Как сложится судьба усыновленных батюшкой детей? Семьи, в обычном понимании, здесь явно не получилось - скорее это комфортабельный семейный детдом. Однако - не слишком ли большой ценой оплачена сытость и ухоженность его питомцев? Да и разве нет у нас в стране достойных детских учреждений, где хороший обед и чистая простыня не требуют фанатичной преданности благодетелю и непременного приобщения к ценностям православия?
Грустно, но факт: в России, несмотря на провозглашенное отделение церкви от государства, демаркационная линия такого отделения не проведена. РПЦ кроит карту по-своему, бесцеремонно заползая на сопредельную территорию. Не отчитываясь ни перед кем и ни в чем.
Беспрекословное послушание - основной инстинкт обитателей саракташского Ватикана. Говорят, в кабинет благочинного можно войти, трижды постучавшись, - и только тогда изнутри доносится соизволение. <Зазвездился наш отец Николай>, - считают саракташцы.
Единственная организация, представители которой могут в любое время не только постучаться, но и свободно пройти в двери обители, - местное отделение милиции. <Если у вас будут проблемы, - сказали мне там, - заходите, поможем>. И добавили, попросив не называть источника: давно уже прослежены связи отца Николая с местными криминальными группировками, еще со времен автомобильной эпопеи, вот только фактов конкретных нет для привлечения его к ответственности.

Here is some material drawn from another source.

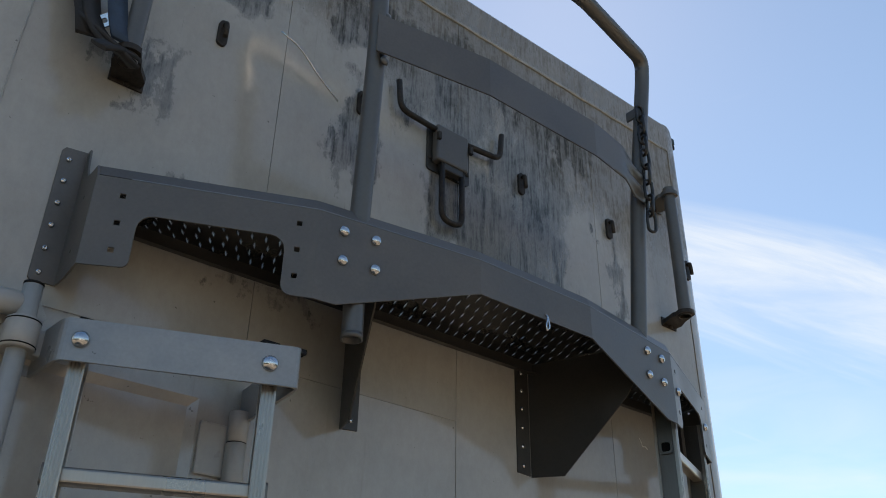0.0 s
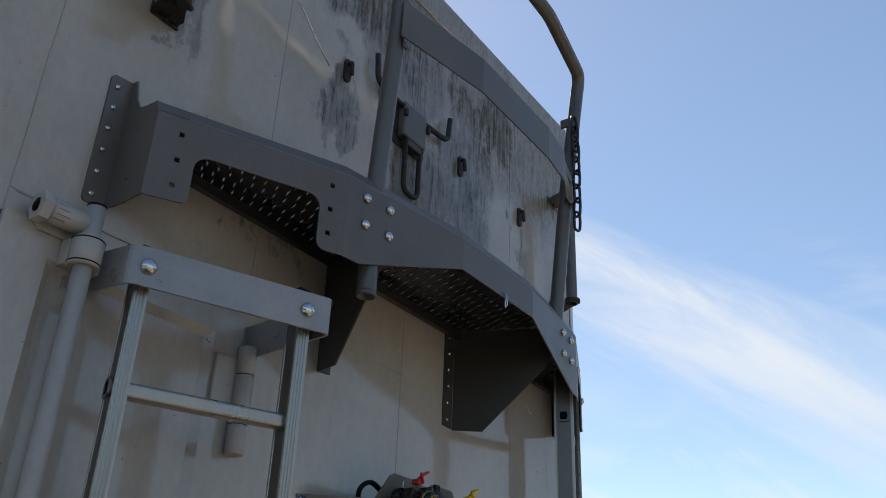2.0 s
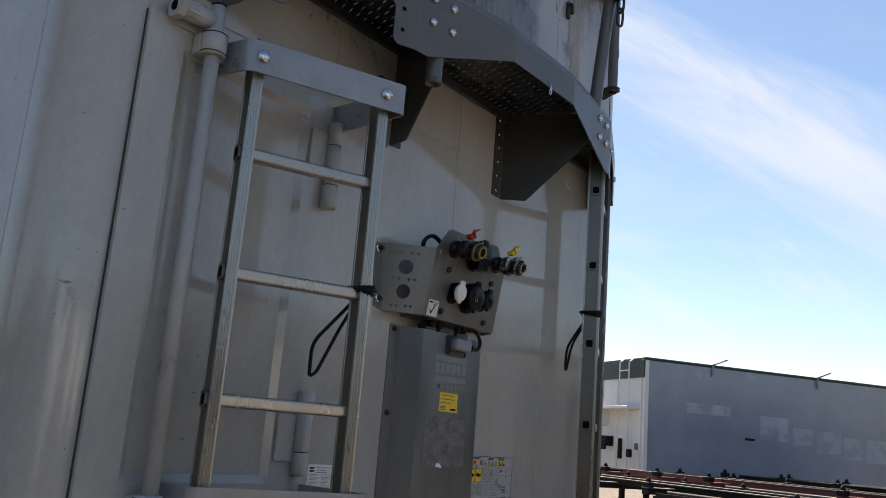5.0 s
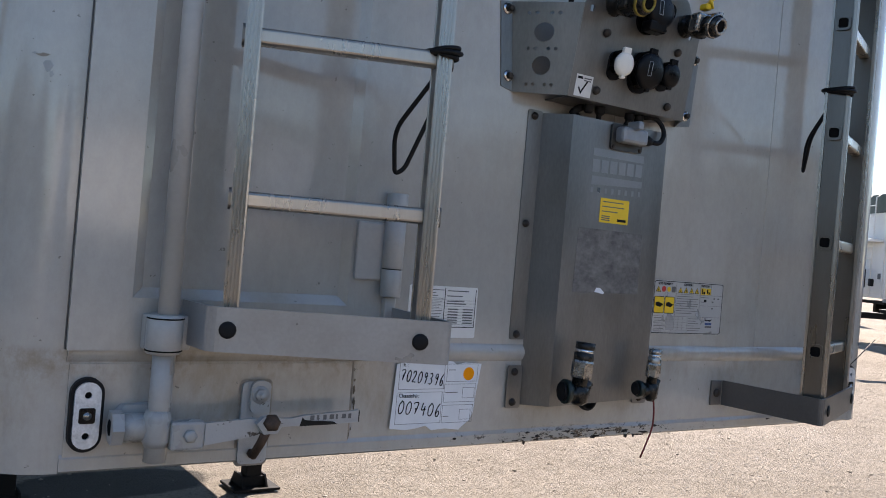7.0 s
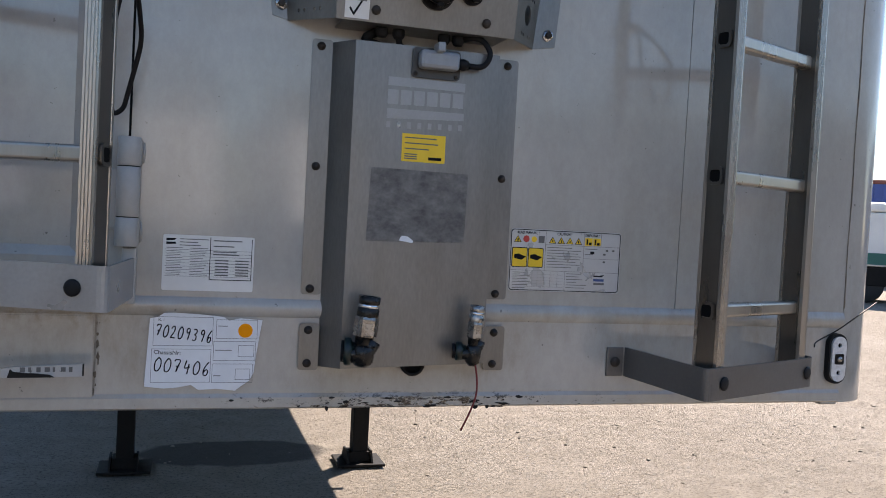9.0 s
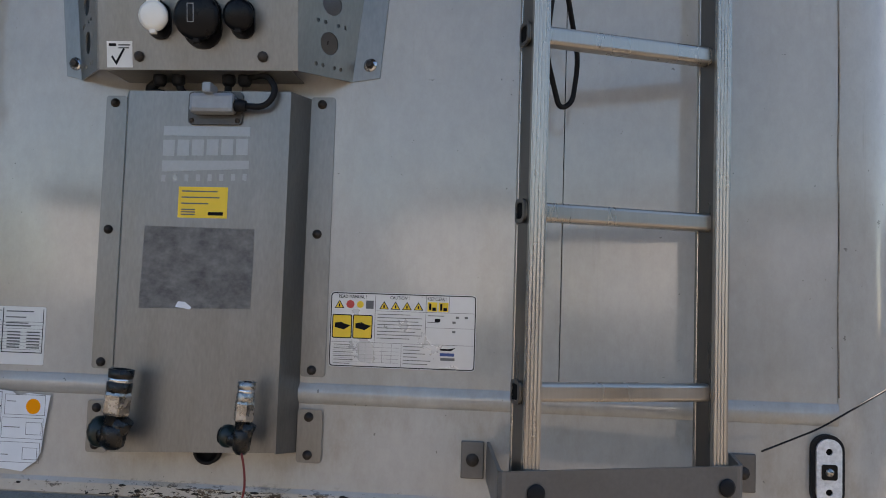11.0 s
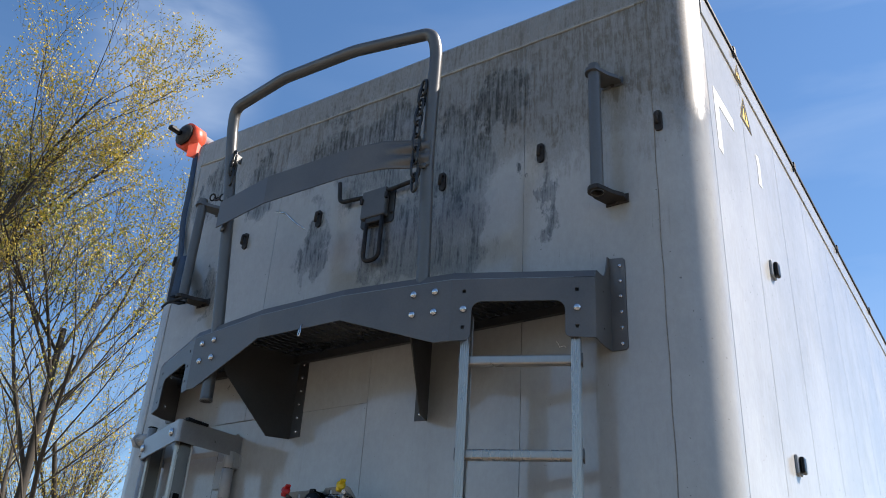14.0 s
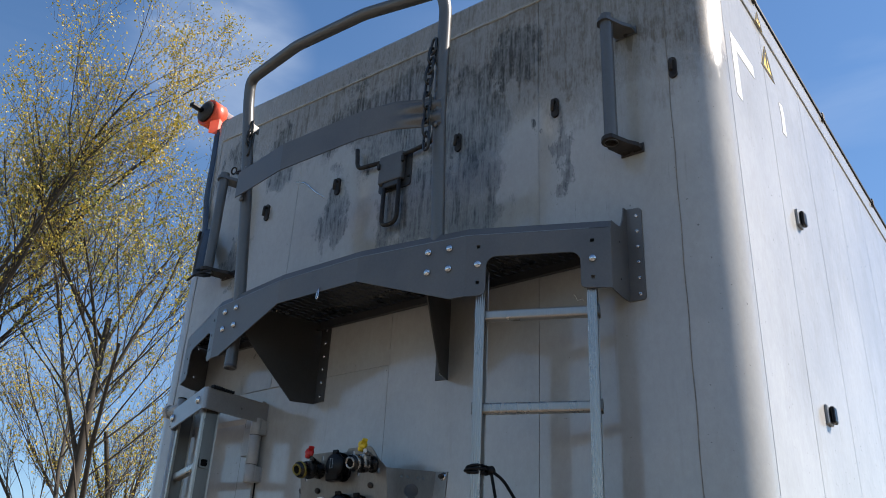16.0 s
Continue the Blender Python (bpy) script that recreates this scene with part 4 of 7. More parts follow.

Парадная сторона взаимоотношений двух главных силовых структур Саракташа: несколько лет назад здание местного ОВД было освящено, служители церкви ходили по кабинетам с кадилом, а на время таинства личный состав вывели во двор - милиционеры стояли в ожидании рядом с прибывшим на торжество тогдашним губернатором области Владимиром Елагиным. Все истово крестились.